TV-station empire Tegna has hit a roadblock in negotiations with suitors who are looking to buy the company in a deal worth $8.4 billion, sources close to the situation said.
Hedge fund Standard General and Apollo Global Management on Nov. 22 raised their fully financed offer for Tegna from $22 to $22.65 a share, valuing the company at roughly $5 billion and also agreeing to assume the company’s $3.4 billion in debt, sources close to the situation said.
The raised bid came after Tegna had failed to accept or reject the initial offer which was made two months earlier, according to the sources.
A collapse in talks would represent the third time in as many years that Tegna — spun off from newspaper giant Gannett in 2015 as a separate, publicly traded company — has weighed a possible sale only to have it scrapped in the end.

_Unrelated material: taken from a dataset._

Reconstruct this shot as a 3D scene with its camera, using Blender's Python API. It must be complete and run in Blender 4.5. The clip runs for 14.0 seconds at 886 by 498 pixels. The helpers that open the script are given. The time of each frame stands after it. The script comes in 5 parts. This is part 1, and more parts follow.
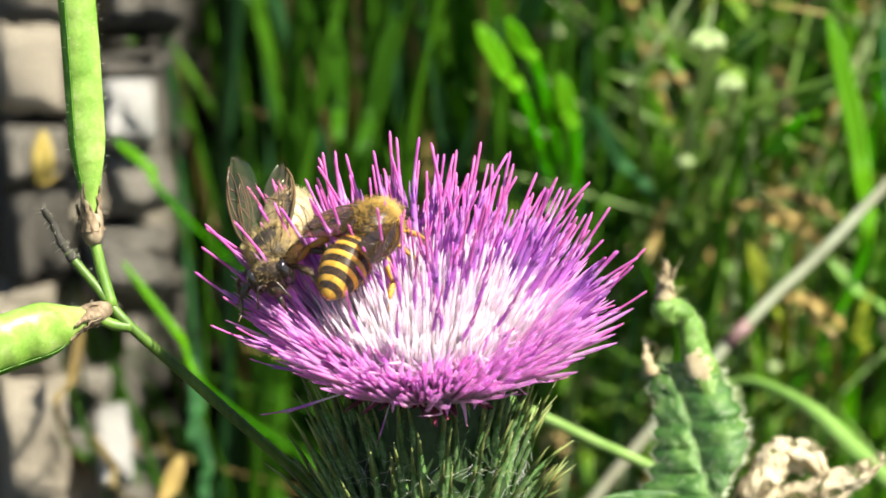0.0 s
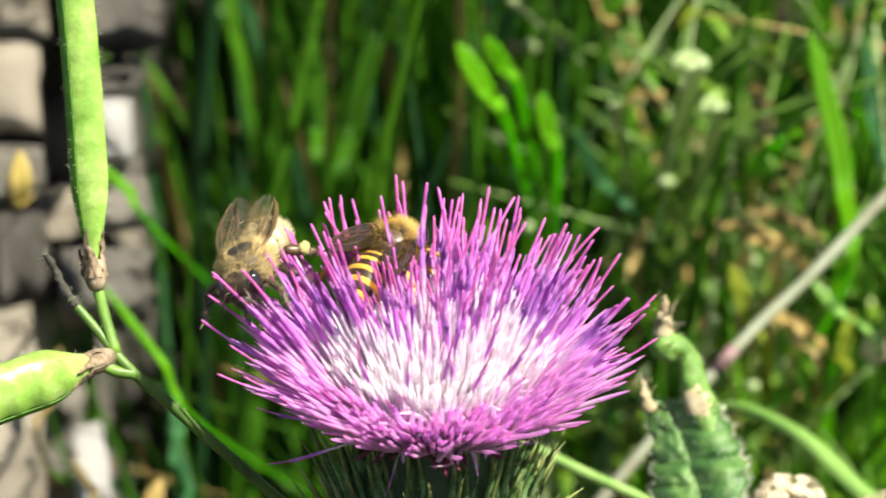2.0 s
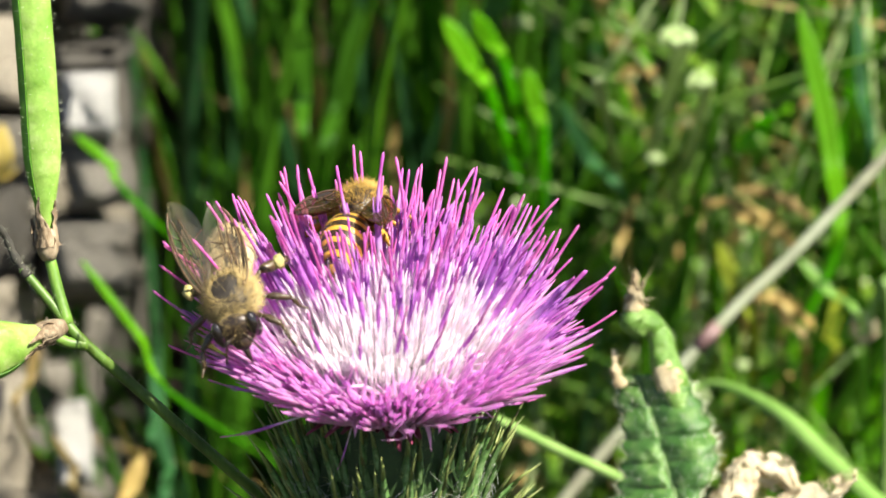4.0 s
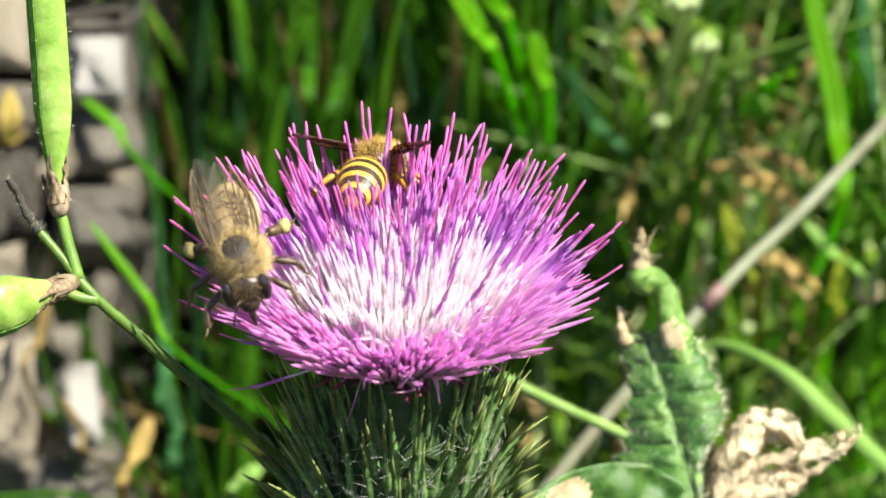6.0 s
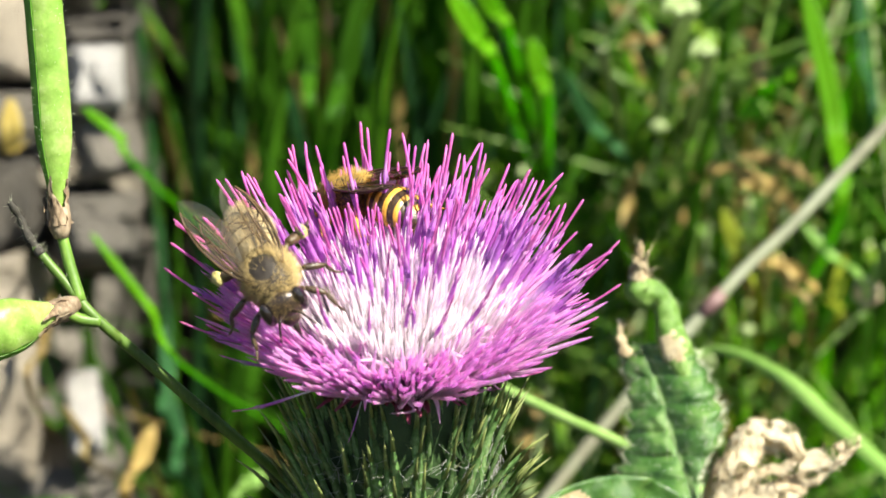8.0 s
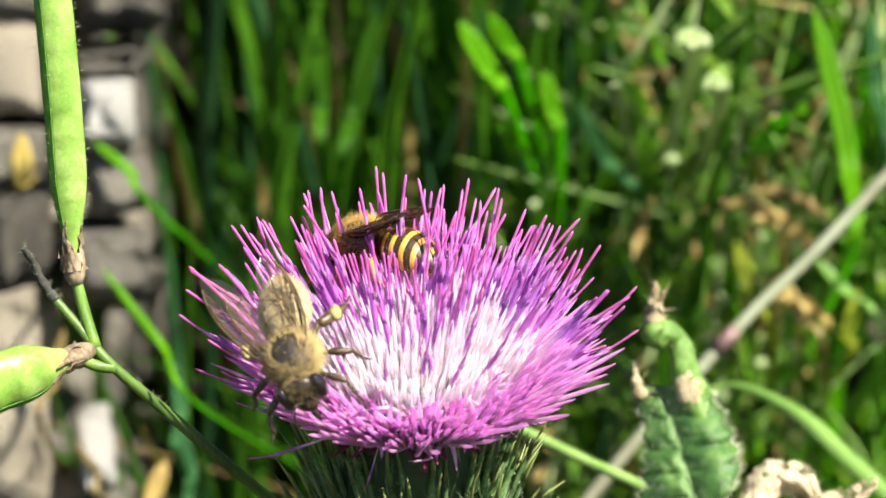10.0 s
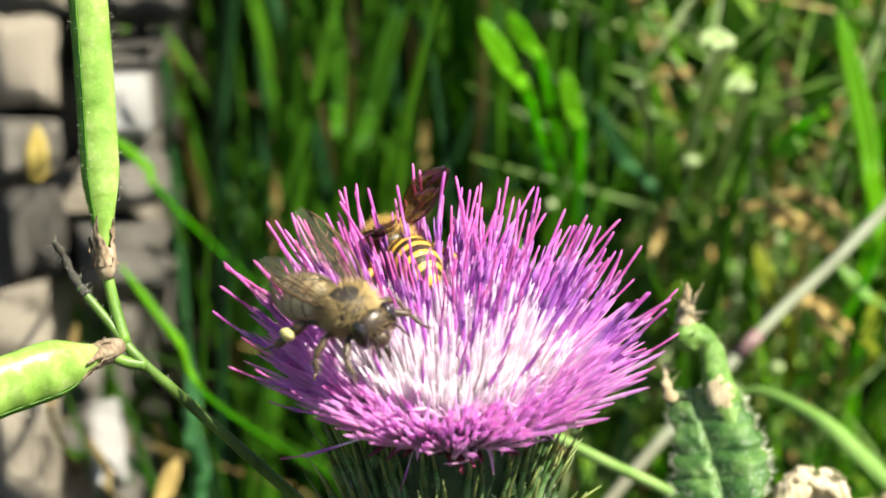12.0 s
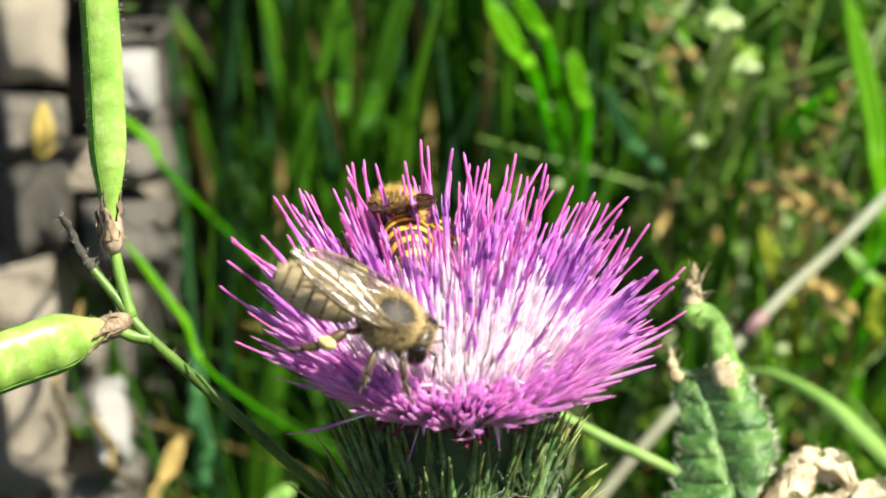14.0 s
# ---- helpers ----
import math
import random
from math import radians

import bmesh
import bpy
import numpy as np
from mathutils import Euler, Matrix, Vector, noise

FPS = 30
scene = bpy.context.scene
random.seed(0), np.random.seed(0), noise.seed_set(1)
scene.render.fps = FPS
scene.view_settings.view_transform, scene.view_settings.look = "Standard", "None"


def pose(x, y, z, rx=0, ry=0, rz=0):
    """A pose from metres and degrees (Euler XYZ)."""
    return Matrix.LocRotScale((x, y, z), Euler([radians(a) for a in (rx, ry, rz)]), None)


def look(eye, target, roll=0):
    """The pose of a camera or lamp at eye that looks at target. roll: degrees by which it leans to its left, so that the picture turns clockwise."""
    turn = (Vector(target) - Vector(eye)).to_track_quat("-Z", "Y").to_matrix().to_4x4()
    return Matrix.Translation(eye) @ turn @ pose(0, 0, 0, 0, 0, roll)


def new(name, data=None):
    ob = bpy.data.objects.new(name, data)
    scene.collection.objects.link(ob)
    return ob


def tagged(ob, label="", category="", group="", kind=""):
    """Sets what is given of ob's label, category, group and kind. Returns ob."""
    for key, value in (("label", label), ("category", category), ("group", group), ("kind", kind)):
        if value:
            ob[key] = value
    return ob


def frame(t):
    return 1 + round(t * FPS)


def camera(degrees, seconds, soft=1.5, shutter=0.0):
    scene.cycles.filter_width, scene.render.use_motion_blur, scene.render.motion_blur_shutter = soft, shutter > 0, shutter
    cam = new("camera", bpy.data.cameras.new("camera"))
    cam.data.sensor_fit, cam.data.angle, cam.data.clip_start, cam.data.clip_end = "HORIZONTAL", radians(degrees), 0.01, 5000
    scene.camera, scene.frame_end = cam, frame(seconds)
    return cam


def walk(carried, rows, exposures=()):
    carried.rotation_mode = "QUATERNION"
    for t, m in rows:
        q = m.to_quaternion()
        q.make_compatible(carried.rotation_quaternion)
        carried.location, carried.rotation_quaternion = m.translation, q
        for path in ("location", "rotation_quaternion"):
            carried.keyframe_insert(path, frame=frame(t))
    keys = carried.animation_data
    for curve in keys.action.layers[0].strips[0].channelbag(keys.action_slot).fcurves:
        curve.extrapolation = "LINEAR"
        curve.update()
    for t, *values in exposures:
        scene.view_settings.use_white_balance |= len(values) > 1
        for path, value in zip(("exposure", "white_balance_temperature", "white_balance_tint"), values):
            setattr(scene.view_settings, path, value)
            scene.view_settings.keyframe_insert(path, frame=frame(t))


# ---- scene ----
cam = camera(16, 14.0, soft=1.6, shutter=0.4)
cam.data.dof.use_dof = True
cam.data.dof.focus_distance = 0.256
cam.data.dof.aperture_fstop = 55.0
PATH = [
    (0, pose(0.00129, -0.23873, 0.50461, 71.047, 0.214, 0.600)),
    (0.5, pose(-0.00212, -0.23831, 0.50529, 71.027, 0.256, 0.171)),
    (1, pose(-0.00358, -0.23915, 0.50500, 71.100, 0.249, -0.182)),
    (1.5, pose(-0.00635, -0.23590, 0.50758, 70.943, -0.026, -0.368)),
    (2, pose(-0.00375, -0.23474, 0.50809, 70.843, -0.037, -0.364)),
    (2.5, pose(0.00127, -0.23504, 0.50399, 71.272, -0.274, 0.012)),
    (3, pose(0.00030, -0.23106, 0.50710, 70.693, -0.143, -0.179)),
    (3.2, pose(0.00202, -0.23163, 0.50488, 70.821, 0.021, -0.007)),
    (5.5, pose(-0.00036, -0.23102, 0.50879, 69.779, -0.426, -0.000)),
    (6, pose(0.00109, -0.23399, 0.50534, 70.039, -0.059, 0.129)),
    (6.5, pose(0.00000, -0.23398, 0.50516, 70.000, -0.000, -0.000)),
    (7, pose(0.00092, -0.23433, 0.50545, 69.964, 0.291, 0.034)),
    (7.5, pose(0.00024, -0.23331, 0.50638, 69.886, 0.319, -0.035)),
    (8, pose(0.00131, -0.23443, 0.50821, 69.820, 0.345, 0.021)),
    (8.5, pose(0.00035, -0.23419, 0.51009, 69.745, 0.428, 0.070)),
    (9, pose(-0.00050, -0.23359, 0.50997, 69.995, 0.895, -0.086)),
    (9.2, pose(0.00067, -0.23330, 0.51034, 70.061, 0.941, -0.019)),
    (11.3, pose(-0.00108, -0.23033, 0.50866, 70.220, -0.367, 0.174)),
    (11.5, pose(-0.00264, -0.22791, 0.50950, 70.122, -0.136, 0.072)),
    (12, pose(-0.00302, -0.22890, 0.50838, 70.170, -0.305, 0.236)),
    (12.5, pose(-0.00333, -0.22950, 0.50795, 70.044, -0.528, 0.364)),
    (13, pose(-0.00314, -0.22910, 0.50787, 69.959, -0.760, 0.440)),
    (13.5, pose(-0.00337, -0.22912, 0.50846, 69.852, -1.082, 0.480)),
    (14, pose(-0.00337, -0.22868, 0.50772, 69.864, -0.658, 0.418)),
]
walk(cam, PATH)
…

The Virginia-based company operates 64 television and two radio stations (WBNS-AM and FM in Columbus, OH) across 54 US markets.

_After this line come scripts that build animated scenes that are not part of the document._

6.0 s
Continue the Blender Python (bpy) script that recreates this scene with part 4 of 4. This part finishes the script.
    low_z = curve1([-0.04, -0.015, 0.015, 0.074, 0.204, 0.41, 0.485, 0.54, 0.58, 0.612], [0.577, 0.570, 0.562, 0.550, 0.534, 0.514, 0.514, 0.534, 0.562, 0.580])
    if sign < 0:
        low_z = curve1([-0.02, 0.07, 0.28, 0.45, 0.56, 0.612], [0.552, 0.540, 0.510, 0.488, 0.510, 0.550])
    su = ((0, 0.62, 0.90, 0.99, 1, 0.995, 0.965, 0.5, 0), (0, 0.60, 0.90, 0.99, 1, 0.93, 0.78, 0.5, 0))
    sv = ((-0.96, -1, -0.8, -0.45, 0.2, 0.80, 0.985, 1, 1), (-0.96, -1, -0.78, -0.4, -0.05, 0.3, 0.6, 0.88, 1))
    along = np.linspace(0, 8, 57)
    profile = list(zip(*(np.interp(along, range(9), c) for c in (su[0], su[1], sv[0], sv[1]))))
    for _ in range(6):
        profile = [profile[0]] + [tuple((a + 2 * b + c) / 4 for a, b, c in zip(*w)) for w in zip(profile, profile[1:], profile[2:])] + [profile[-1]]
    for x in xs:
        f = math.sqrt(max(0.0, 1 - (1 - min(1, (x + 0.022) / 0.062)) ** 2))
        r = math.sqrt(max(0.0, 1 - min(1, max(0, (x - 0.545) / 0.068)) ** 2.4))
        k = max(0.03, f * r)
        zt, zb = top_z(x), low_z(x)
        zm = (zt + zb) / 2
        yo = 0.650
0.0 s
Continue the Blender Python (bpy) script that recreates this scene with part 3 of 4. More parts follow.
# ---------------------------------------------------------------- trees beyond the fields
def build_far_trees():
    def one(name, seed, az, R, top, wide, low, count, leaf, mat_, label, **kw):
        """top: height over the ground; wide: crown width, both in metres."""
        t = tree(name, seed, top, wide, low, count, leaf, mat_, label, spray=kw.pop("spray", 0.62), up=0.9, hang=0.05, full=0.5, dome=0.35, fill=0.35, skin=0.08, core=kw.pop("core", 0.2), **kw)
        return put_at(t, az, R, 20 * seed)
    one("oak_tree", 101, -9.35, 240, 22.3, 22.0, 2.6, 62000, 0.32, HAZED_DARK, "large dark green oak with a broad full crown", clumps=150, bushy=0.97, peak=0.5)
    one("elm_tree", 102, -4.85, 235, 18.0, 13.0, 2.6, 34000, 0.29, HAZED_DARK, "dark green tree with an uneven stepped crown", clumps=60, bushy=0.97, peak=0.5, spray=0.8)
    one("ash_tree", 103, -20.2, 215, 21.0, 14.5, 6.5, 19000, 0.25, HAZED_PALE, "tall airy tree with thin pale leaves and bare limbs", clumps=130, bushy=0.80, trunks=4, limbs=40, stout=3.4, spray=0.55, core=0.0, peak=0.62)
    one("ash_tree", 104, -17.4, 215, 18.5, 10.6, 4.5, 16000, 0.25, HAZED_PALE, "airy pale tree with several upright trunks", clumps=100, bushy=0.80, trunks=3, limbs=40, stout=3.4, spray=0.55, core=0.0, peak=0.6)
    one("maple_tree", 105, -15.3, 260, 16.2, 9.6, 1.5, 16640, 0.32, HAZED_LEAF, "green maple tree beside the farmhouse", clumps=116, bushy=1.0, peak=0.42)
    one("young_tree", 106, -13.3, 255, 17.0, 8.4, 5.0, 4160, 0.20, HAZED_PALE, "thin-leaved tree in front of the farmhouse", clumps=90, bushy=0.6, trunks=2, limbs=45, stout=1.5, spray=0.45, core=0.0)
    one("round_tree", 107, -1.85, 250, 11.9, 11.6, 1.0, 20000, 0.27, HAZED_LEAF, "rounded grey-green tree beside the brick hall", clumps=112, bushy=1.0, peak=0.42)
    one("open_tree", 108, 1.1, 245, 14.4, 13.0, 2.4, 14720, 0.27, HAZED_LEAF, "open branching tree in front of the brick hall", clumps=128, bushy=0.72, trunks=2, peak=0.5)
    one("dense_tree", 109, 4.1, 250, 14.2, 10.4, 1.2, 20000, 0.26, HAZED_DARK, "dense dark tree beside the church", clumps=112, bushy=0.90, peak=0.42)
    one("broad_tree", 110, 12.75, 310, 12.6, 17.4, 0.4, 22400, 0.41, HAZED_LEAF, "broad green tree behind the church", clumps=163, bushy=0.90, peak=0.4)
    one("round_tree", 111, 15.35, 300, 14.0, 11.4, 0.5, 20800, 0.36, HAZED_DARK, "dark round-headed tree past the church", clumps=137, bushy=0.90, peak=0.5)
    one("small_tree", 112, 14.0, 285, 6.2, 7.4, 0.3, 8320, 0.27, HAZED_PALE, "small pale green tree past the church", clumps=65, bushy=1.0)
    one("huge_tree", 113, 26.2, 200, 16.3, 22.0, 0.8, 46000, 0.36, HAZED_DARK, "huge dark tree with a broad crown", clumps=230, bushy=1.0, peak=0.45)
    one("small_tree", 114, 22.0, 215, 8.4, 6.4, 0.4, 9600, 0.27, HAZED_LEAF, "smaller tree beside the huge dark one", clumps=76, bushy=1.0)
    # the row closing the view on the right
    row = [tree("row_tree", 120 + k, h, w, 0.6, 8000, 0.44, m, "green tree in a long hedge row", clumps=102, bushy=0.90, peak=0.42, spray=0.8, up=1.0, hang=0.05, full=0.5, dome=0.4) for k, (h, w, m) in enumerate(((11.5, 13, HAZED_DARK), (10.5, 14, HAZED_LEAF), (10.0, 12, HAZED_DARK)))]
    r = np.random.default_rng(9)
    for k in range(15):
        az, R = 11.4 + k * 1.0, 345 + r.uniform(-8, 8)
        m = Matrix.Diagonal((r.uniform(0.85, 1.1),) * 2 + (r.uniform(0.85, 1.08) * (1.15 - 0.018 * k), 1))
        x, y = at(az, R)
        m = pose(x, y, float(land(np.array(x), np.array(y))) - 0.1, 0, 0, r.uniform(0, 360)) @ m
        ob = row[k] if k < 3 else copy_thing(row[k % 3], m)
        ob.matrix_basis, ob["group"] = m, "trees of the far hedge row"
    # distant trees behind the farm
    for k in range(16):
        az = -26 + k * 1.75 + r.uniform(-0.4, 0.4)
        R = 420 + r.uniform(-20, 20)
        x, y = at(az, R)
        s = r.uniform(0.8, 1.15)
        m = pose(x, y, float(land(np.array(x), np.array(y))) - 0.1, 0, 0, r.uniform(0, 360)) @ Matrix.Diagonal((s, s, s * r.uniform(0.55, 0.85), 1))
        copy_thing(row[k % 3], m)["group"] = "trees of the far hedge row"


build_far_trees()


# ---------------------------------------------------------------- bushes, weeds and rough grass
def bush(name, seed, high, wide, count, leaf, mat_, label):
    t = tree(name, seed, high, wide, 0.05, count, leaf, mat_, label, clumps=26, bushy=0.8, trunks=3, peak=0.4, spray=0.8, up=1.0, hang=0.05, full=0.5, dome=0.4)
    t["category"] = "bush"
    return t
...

In recent weeks, insiders say Tegna has asked the bidders to agree to a “hell or high water” condition, meaning they would not walk away from the merger no matter how long it took to get through regulators. Tegna also has demanded a higher-than-normal breakup fee of about $500 million, sources said.Standard General and Apollo are comfortable with the first condition but have countered with a breakup fee about half as big, sources said.
Sources said Tegna has voiced concerns whether the Standard General and Apollo bid can withstand antitrust scrutiny from the Federal Communications Commission. The FCC’s national media ownership rule prohibits any entity from owning commercial television stations that reach more than 39 percent of US television households nationwide.
Tegna’s stations combined with those that Apollo and Standard General already own would surpass that mark. Apollo plans though to keep its current stations and Tegna separate, sources said.
There are no other suitors with firm offers for Tegna, insiders said. That includes Byron Allen, the comedian-turned-media-mogul who owns the Weather Channel — who for almost a year has been trying to put together a Tegna bid. While Allen repeatedly said he has the money, he hasn’t yet proven it, according to sources.
Tegna, meanwhile, has signaled it believes it is worth over $25 a share and negotiations have stalled.
By year-end, a deal will likely come together or Tegna will announce it is remaining public, sources close to the situation said. The company’s shares which are hovering Friday around $20 a share would likely fall to about $18 without a deal, a hedge fund manager following the situation said.